Sécurité : le juste équilibre avec les libertés

Passer la navigation de l'article pour arriver après Passer la navigation de l'article pour arriver avant
Passer le partage de l'article pour arriver après
Skip article sharing

Trouver le juste équilibre entre la sécurité et la préservation des libertés est essentiel pour l’État de droit. À travers ses décisions et avis, le Conseil d’État veille au respect des libertés et s’assure que les éventuelles atteintes qui leur sont portées sont toujours justifiées et proportionnées.

Policiers et gendarmes doivent pouvoir être identifiés

 

Depuis un décret du Gouvernement de décembre 2013, les forces de l'ordre doivent porter un numéro d'identification individuel visible sur leur tenue.
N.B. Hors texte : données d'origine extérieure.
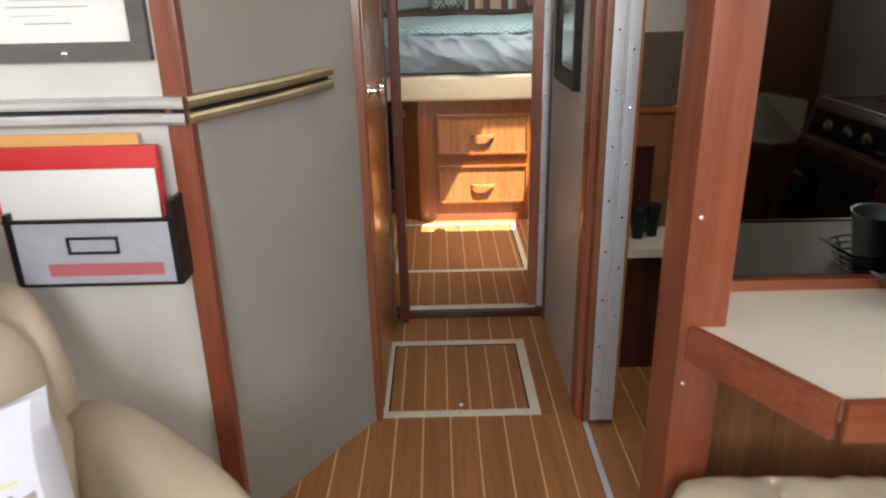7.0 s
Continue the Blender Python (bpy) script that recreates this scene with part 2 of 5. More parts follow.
def tube(bm, pts, r=0.005, n=8, closed=False):
    """A round bar along points; r may be a list."""
    pts = [Vector(p) for p in pts]
    k = len(pts)
    rings = []
    for i, p in enumerate(pts):
        a, b = pts[(i - 1) % k if closed else max(i - 1, 0)], pts[(i + 1) % k if closed else min(i + 1, k - 1)]
        t = (b - a).normalized()
        u = t.orthogonal().normalized() if abs(t.z) > 0.95 else t.cross(Vector((0, 0, 1))).normalized()
        w = t.cross(u).normalized()
        rr = r[i] if isinstance(r, (list, tuple)) else r
        rings.append([bm.verts.new(p + (u * math.cos(2 * math.pi * j / n) + w * math.sin(2 * math.pi * j / n)) * rr) for j in range(n)])
    pairs = list(zip(rings, rings[1:])) + ([(rings[-1], rings[0])] if closed else [])
    for a, b in pairs:
        for j in range(n):
            bm.faces.new((a[j], a[(j + 1) % n], b[(j + 1) % n], b[j]))
    if not closed:
        bm.faces.new(rings[0][::-1]), bm.faces.new(rings[-1])


def mesh_object(name, bm, material, smooth=False):
    bmesh.ops.recalc_face_normals(bm, faces=bm.faces[:])
    me = bpy.data.meshes.new(name)
    bm.to_mesh(me)
    bm.free()
    me.materials.append(material)
    if smooth:
        for p in me.polygons:
            p.use_smooth = True
        me.set_sharp_from_angle(angle=radians(38))
    return new(name, me)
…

En cas de problème, ce numéro permet à chacun d'identifier les policiers ou les gendarmes pendant leurs interventions – contrôle d’identité, encadrement des manifestations… Une mesure de transparence qui a pour but de favoriser des relations de confiance entre les forces de l’ordre et la population.

Un numéro d’identification insuffisamment porté

La Ligue des droits de l’homme, l’association Action des chrétiens pour l’abolition de la torture, le Syndicat de la magistrature et le Syndicat des avocats de France estiment que cette obligation du port du numéro d’identification est peu respectée dans la pratique. Ils demandent au ministère de l’Intérieur de rendre ce numéro plus lisible. Face au silence du ministre, ils saisissent le Conseil d’État. Celui-ci constate que l’absence du port apparent de ce numéro d’identification est une pratique répandue qui ne relève pas uniquement de défaillances ponctuelles liées à des comportements individuels.
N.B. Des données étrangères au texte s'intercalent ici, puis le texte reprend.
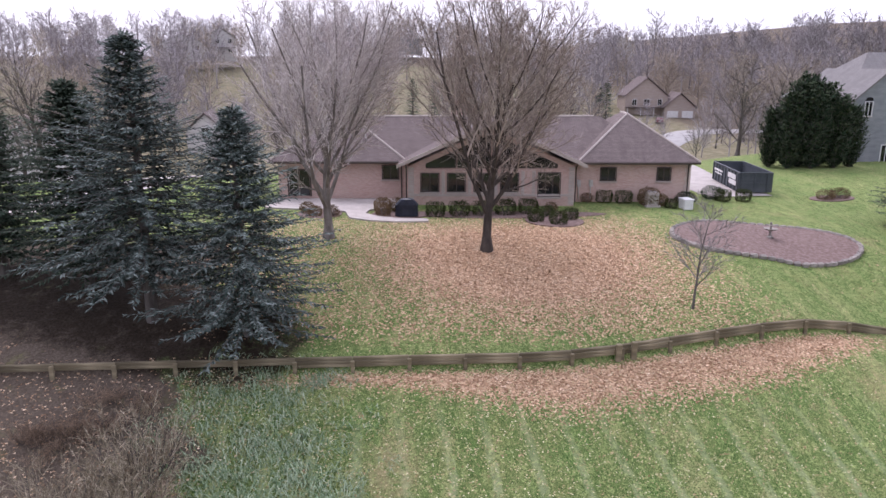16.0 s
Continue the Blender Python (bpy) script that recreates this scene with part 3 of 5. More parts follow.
def shard(verts, faces, p, way, up, length, width):
    """A slim four-faced needle spray."""
    side = way.cross(up)
    side = side.normalized() if side.length > 1e-4 else Vector((1, 0, 0))
    nor = side.cross(way).normalized()
    b = len(verts)
    mid = p + way * length * 0.4
    verts += [p, mid + side * width, mid - side * width, mid + nor * width * 0.6, p + way * length]
    faces += [(b, b + 1, b + 3), (b, b + 3, b + 2), (b + 1, b + 4, b + 3), (b + 3, b + 4, b + 2)]


def conifer(name, seed, height, radius, label, needles="spruce", bare=0.08, droop=0.35, whorl=0.34, per=13, sprays=24, spray=(0.5, 0.08), full=0.82, category="tree", group=""):
    """A conifer: tapered trunk, whorled boughs, thousands of needle sprays; ragged outline."""
    rng = random.Random(seed)
    t = Twigs(seed)
    root = empty(name, pose(0, 0, 0), label, category, group)
    t.branch(Vector((0, 0, -0.3)), Vector((0, 0, 1)), height * 0.99 + 0.3, 0.02 * height + 0.05, 0.02, 0.006, 0, 8, 8)
    verts, faces = [], []
    z = height * bare
    while z < height * 0.985:
        f = (z - height * bare) / (height * (1 - bare))
        reach = radius * (1 - f) ** full * rng.uniform(0.85, 1.12) + 0.12
        if f < 0.15:
            reach *= 0.62 + 2.5 * f
        turn = rng.uniform(0, 6.28)
        count = max(5, int(per * (1 - 0.35 * f)))
        for k in range(count):
            w = turn + 2 * math.pi * k / count + rng.uniform(-0.25, 0.25)
            long = reach * rng.uniform(0.6, 1.15)
            out = Vector((math.cos(w), math.sin(w), 0))
            tilt = 0.35 * f - droop * (1 - f) * 0.5 + rng.uniform(-0.1, 0.1)
            p0 = Vector((0, 0, z + rng.uniform(-0.15, 0.15)))
            pts = []
            for j in range(5):
                s = j / 4
                pts.append(p0 + out * long * s + Vector((0, 0, long * (tilt * s - droop * 0.5 * s * s + 0.18 * s ** 3))))
            t.tube(pts, [0.022 * (1 - 0.8 * j / 4) + 0.004 for j in range(5)], 3)
            m = max(5, int(sprays * (0.35 + 0.65 * long / radius)))
            for j in range(m):
                s = 0.18 + 0.82 * (j + rng.random()) / m
                i = min(int(s * 4), 3)
                p = pts[i].lerp(pts[i + 1], s * 4 - i)
                d = (pts[i + 1] - pts[i]).normalized()
                side = Vector((-out.y, out.x, 0)) * rng.choice((-1, 1))
                way = (d * rng.uniform(0.3, 1.0) + side * rng.uniform(0.1, 1.0) + Vector((0, 0, rng.uniform(-0.55, 0.25)))).normalized()
                size = rng.uniform(0.7, 1.35) * (1.15 - 0.4 * s)
                shard(verts, faces, p, way, Vector((0, 0, 1)), spray[0] * size, spray[1] * size)
        z += whorl * rng.uniform(0.75, 1.2) * (1 - 0.35 * f)
    for k in range(8):
        shard(verts, faces, Vector((0, 0, height - 0.1 - 0.05 * k)), Vector((math.cos(k * 2.4) * 0.5, math.sin(k * 2.4) * 0.5, 1)).normalized(), Vector((1, 0, 0.1)), 0.4, 0.04)
    child("trunk", t.mesh("trunk", M["bark"]), root)
    child("crown", mesh_from("crown", verts, faces, M[needles]), root)
    return root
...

L’identification des agents vise à favoriser des relations de confiance entre les forces de sécurité intérieure et la population […], tant dans l’intérêt des administrés que des personnes susceptibles d’être mises en cause. (Décision n° 467771)

C’est ce que démontrent les témoignages, photographies et vidéos collectés par les associations mais aussi des rapports du Défenseur des droits, de la Commission nationale consultative des droits de l’homme et des services d’inspection de la police et de la gendarmerie nationale. Parfois, la bande détachable sur laquelle figure le numéro est masquée par des équipements de protection, d’autres fois elle n’est tout simplement pas portée.
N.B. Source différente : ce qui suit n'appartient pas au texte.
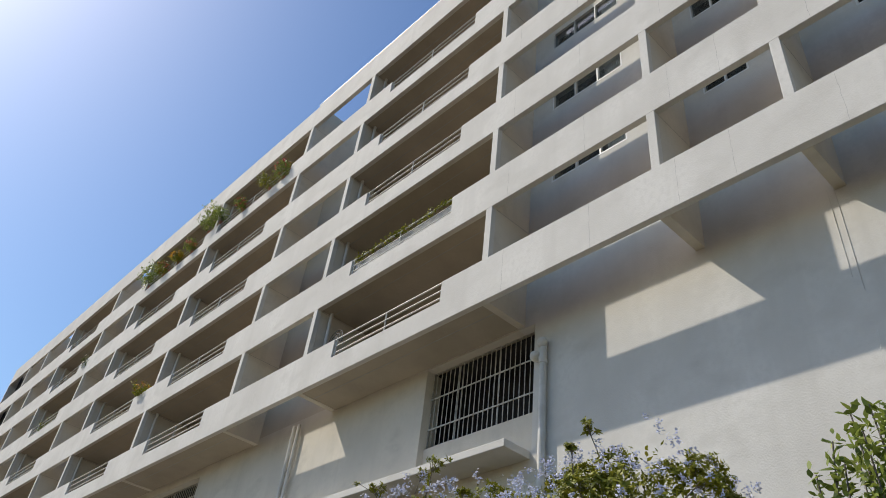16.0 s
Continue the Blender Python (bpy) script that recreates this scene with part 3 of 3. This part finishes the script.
way = rng.normal(size=(n, 3)) * 0.5 + np.array([-0.3, 0, 0.9])
face = rng.normal(size=(n, 3)) * 0.5 + np.array([-0.6, 0, 0.6])
tagged(leaves("ground_cover", at, way, face, 0.22, 0.05, LEAF_YELLOW), "long grassy ground cover under the bushes", "ground cover", kind="stuff")

# plumes of fountain grass
for x, y, z in ((4.2, 12.4, 2.86), (4.2, 15.8, 2.8)):
    ob = thing("fountain_grass", "clump of fountain grass with pale pink plumes", "grass", "fountain grass")
    for _ in range(9):
        tip = Vector((x + rng.normal() * 0.12, y + rng.normal() * 0.16, z - abs(rng.normal()) * 0.12))
        bm = bmesh.new()
        limb(bm, bent((x, y, ground_height(x, y)), tip, 4, 0.02), 0.006, 0.003, 5)
        part("stalk", bm, BARK, ob)
        q = np.array([list(tip + Vector((0, 0, -0.28 * u))) for u in rng.random(90)])
        foliage("plume", q, unit(rng.normal(size=(90, 3)) + np.array([0, 0, 0.5])), 2, 0.008, 0.045, 0.008, PLUME, ob, 0.5, 0, "pale pink plume")

# gate pier behind the tree
pier = thing("gate_pier", "white masonry gate pier with a grey pyramid cap", "pier")
block("shaft", STUCCO, pier, 15.85, 16.25, 8.14, 8.52, ground_height(16, 8.3) - 0.2, 7.72, 0.012)
bm = bmesh.new()
bmesh.ops.create_cone(bm, cap_ends=True, segments=4, radius1=0.34, radius2=0.03, depth=0.24, matrix=Matrix.Translation((16.05, 8.33, 7.842)) @ Matrix.Rotation(math.pi / 4, 4, "Z"))
part("cap", bm, ROOFTRIM, pier)

# palm behind the end of the building
palm = thing("palm_tree", "palm tree with drooping grey-green fronds", "tree")
bm = bmesh.new()
limb(bm, bent((29.0, 10.9, 5.0), (28.8, 11.2, 15.2), 6, 0.05), 0.2, 0.16, 10)
part("trunk", bm, BARK, palm)
for i in range(26):
    a = i * 2.399
    e = rng.uniform(-0.3, 1.0)
    hub = Vector((28.8, 11.2, 15.3))
    d = Vector((math.cos(a) * math.cos(e), math.sin(a) * math.cos(e), math.sin(e)))
    us = np.linspace(0.1, 1, 40)
    q = np.array([list(hub + d * 1.9 * u + Vector((0, 0, -0.9 * u * u))) for u in us])
    s = np.array(d.cross(Vector((0, 0, 1))).normalized())
    way = np.concatenate([np.array(d) * 0.6 + s, np.array(d) * 0.6 - s])[None].reshape(2, 3)
    ways = np.concatenate([np.repeat(way[:1], 40, 0), np.repeat(way[1:], 40, 0)]) + np.array([0, 0, -0.35])
    leaves("frond", np.concatenate([q, q]), ways, np.tile(np.array([[0.1, 0.1, 1.0]]), (80, 1)), 0.65, 0.075, LEAF_YELLOW, palm)

# ---- things on the balconies ----
def balcony_plant(label, x, y, z, r, h, material, flower=None, pot=True, count=60, length=0.12, lean=0.0):
    ob = thing("potted_plant", label, "plant", "plants on the balconies")
    if pot:
        bm = bmesh.new()
        bmesh.ops.create_cone(bm, cap_ends=True, segments=16, radius1=0.06, radius2=0.085, depth=0.2, matrix=Matrix.Translation((x, y, z + 0.1)))
        bmesh.ops.create_cone(bm, cap_ends=True, segments=16, radius1=0.095, radius2=0.095, depth=0.03, matrix=Matrix.Translation((x, y, z + 0.19)))
        part("pot", bm, TERRACOTTA, ob)
    zc = z + (0.15 if pot else 0) + h / 2
    for _ in range(4):
        bm = bmesh.new()
        limb(bm, bent((x, y, z + (0.15 if pot else 0)), (x + rng.normal() * r * 0.4, y + rng.normal() * r * 0.4, zc + h * 0.3), 3, 0.03), 0.015, 0.006, 5)
        part("stem", bm, BARK, ob)
    c, o = lumpy(count, (x - lean, y, zc), (r, r, h / 2), 2, 0.35, 1.6, -0.9, 0.3)
    foliage("foliage", c, o, 9, 0.06, length, length * 0.4, material, ob, 0.4)
    if flower:
        c, o = lumpy(22, (x - lean, y, zc), (r, r, h / 2), 2, 0.35, 1.6, -0.5, 0.8)
        tagged(foliage("petals", c, o, 8, 0.03, 0.06, 0.05, flower, ob, 0.4), kind="stuff")
    return ob


FLOOR5 = Z0 + 4 * H + 0.2
for y, r, h, m, fl, lab in ((46.9, 0.5, 1.75, LEAF_POT, None, "tall leafy potted plant rising over the parapet"), (45.75, 0.42, 1.0, LEAF_POT, None, "leafy potted plant behind the railing"),
                            (43.4, 0.24, 0.8, LEAF_POT, RED_FLOWER, "potted plant with red flowers"), (41.2, 0.38, 0.9, LEAF_YELLOW, None, "bright green potted plant behind the railing"),
                            (40.1, 0.35, 1.2, LEAF_POT, RED_FLOWER, "potted plant with pink flowers"), (52.9, 0.55, 1.35, LEAF_POT, None, "leggy potted shrub behind the railing"),
                            (51.2, 0.36, 0.9, LEAF_YELLOW, RED_FLOWER, "potted plant with reddish flowers"), (49.6, 0.36, 0.85, LEAF_YELLOW, YELLOW_FLOWER, "potted plant with orange flowers"),
                            (48.2, 0.32, 0.8, LEAF_POT, RED_FLOWER, "potted plant with red flowers")):
    balcony_plant(lab, F + 0.06, y, FLOOR5 + (0.44 if 39.7 < y < 45.6 or 47.1 < y < 53.1 else 1.02), r, h * (0.95 if h > 1.3 else 0.72), m, fl, count=int(150 * r), lean=0.16)
balcony_plant("trailing plant with orange-yellow flowers hanging over the parapet", F + 0.1, 47.5, Z0 + H + BAND - 0.1, 0.45, 0.5, LEAF_YELLOW, YELLOW_FLOWER, False, 60)
balcony_plant("green potted plant behind the railing", F + 0.4, 62.0, Z0 + 2 * H + 0.2, 0.5, 1.0, LEAF_YELLOW)
balcony_plant("dark green plant hanging at the balcony's edge", F + 0.2, 58.6, Z0 + 3 * H + 0.55, 0.4, 0.9, LEAF_IVY, None, False)

vine = thing("climbing_vine", "green vine trained along the top rail of a balcony", "vine")
q = np.array([[F + 0.07 + rng.normal() * 0.03, y, Z0 + H + 0.63 + 0.59 + abs(rng.normal()) * 0.03 - (0.18 * rng.random() if rng.random() < 0.3 else 0)] for y in rng.uniform(28.7, 32.95, 130)])
foliage("foliage", q, unit(rng.normal(size=(130, 3)) + np.array([-0.5, 0, 0.5])), 5, 0.03, 0.075, 0.05, LEAF_YELLOW, vine)
bm = bmesh.new()
limb(bm, bent((F + 0.07, 28.7, Z0 + H + 1.26), (F + 0.07, 32.95, Z0 + H + 1.26), 14, 0.012), 0.008, 0.008, 5)
part("stem", bm, BARK, vine)

wheel = thing("round_metal_rack", "round dark openwork metal rack leaning on a balcony", "rack")
hub = Vector((F + 0.41, 33.65, Z0 + 1.62))
for rr in (0.34, 0.22, 0.1):
    bm = bmesh.new()
    for i in range(28):
        a, b = i * math.tau / 28, (i + 1) * math.tau / 28
        rod(bm, hub + Vector((0, rr * math.cos(a), rr * math.sin(a))), hub + Vector((0, rr * math.cos(b), rr * math.sin(b))), 0.013, seg=6)
    part("ring", bm, DARKBAR, wheel)
for i in range(10):
    a = i * math.tau / 10
    bm = bmesh.new()
    rod(bm, hub, hub + Vector((0, 0.34 * math.cos(a), 0.34 * math.sin(a))), 0.009, seg=6)
    part("spoke", bm, DARKBAR, wheel)
bm = bmesh.new()
for dy in (-0.2, 0.2):
    rod(bm, hub + Vector((0, dy, -0.25)), (hub.x + 0.05, hub.y + dy, Z0 + 0.2), 0.014, seg=6)
part("stand", bm, DARKBAR, wheel)

# creeper on the wall
creeper = thing("wall_creeper", "thin creeper shoot climbing the white wall", "plant")
bm = bmesh.new()
pts = bent((10.62, 14.36, 5.2), (10.66, 14.38, 7.6), 8, 0.025)
limb(bm, pts, 0.01, 0.005, 5)
part("stem", bm, BARK, creeper)
q = np.array([list(pts[0].lerp(pts[-1], u)) for u in rng.random(16)])
foliage("foliage", q, unit(rng.normal(size=(16, 3)) + np.array([-1.0, 0, 0])), 3, 0.02, 0.06, 0.03, LEAF_BUSH, creeper)

tray = tagged(new("tray"), "low white tray on the sill behind the steel bars", "tray")
bm = bmesh.new()
sheet(bm, holed(29.5, 30.16, W + 0.18, W + 0.24, []), lambda a, b, d: (b + 0.12, a, 9.628 + d), 0.012)
part("base", bm, WHITEFRAME, tray)
bm = bmesh.new()
box(bm, W + 0.30, W + 0.31, 29.5, 30.16, 9.641, 9.71, 0.003)
part("rim", bm, WHITEFRAME, tray)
Le ministre doit faire respecter le port du numéro d’identification

Le ministre a plusieurs fois rappelé la règle en vigueur, mais cela reste visiblement insuffisant. Le Conseil d’État lui enjoint de prendre toutes les mesures nécessaires pour faire respecter cette obligation par les policiers et les gendarmes. Mais garantir le port du numéro n’est pas suffisant. Les sept chiffres font chacun moins d’un centimètre de haut ; ils ne sont donc pas toujours lisibles, en particulier dans les situations de rassemblements ou d’attroupements. C’est pourquoi le Conseil d’État juge que les chiffres doivent être agrandis pour que chaque administré puisse lire clairement le numéro en toutes circonstances.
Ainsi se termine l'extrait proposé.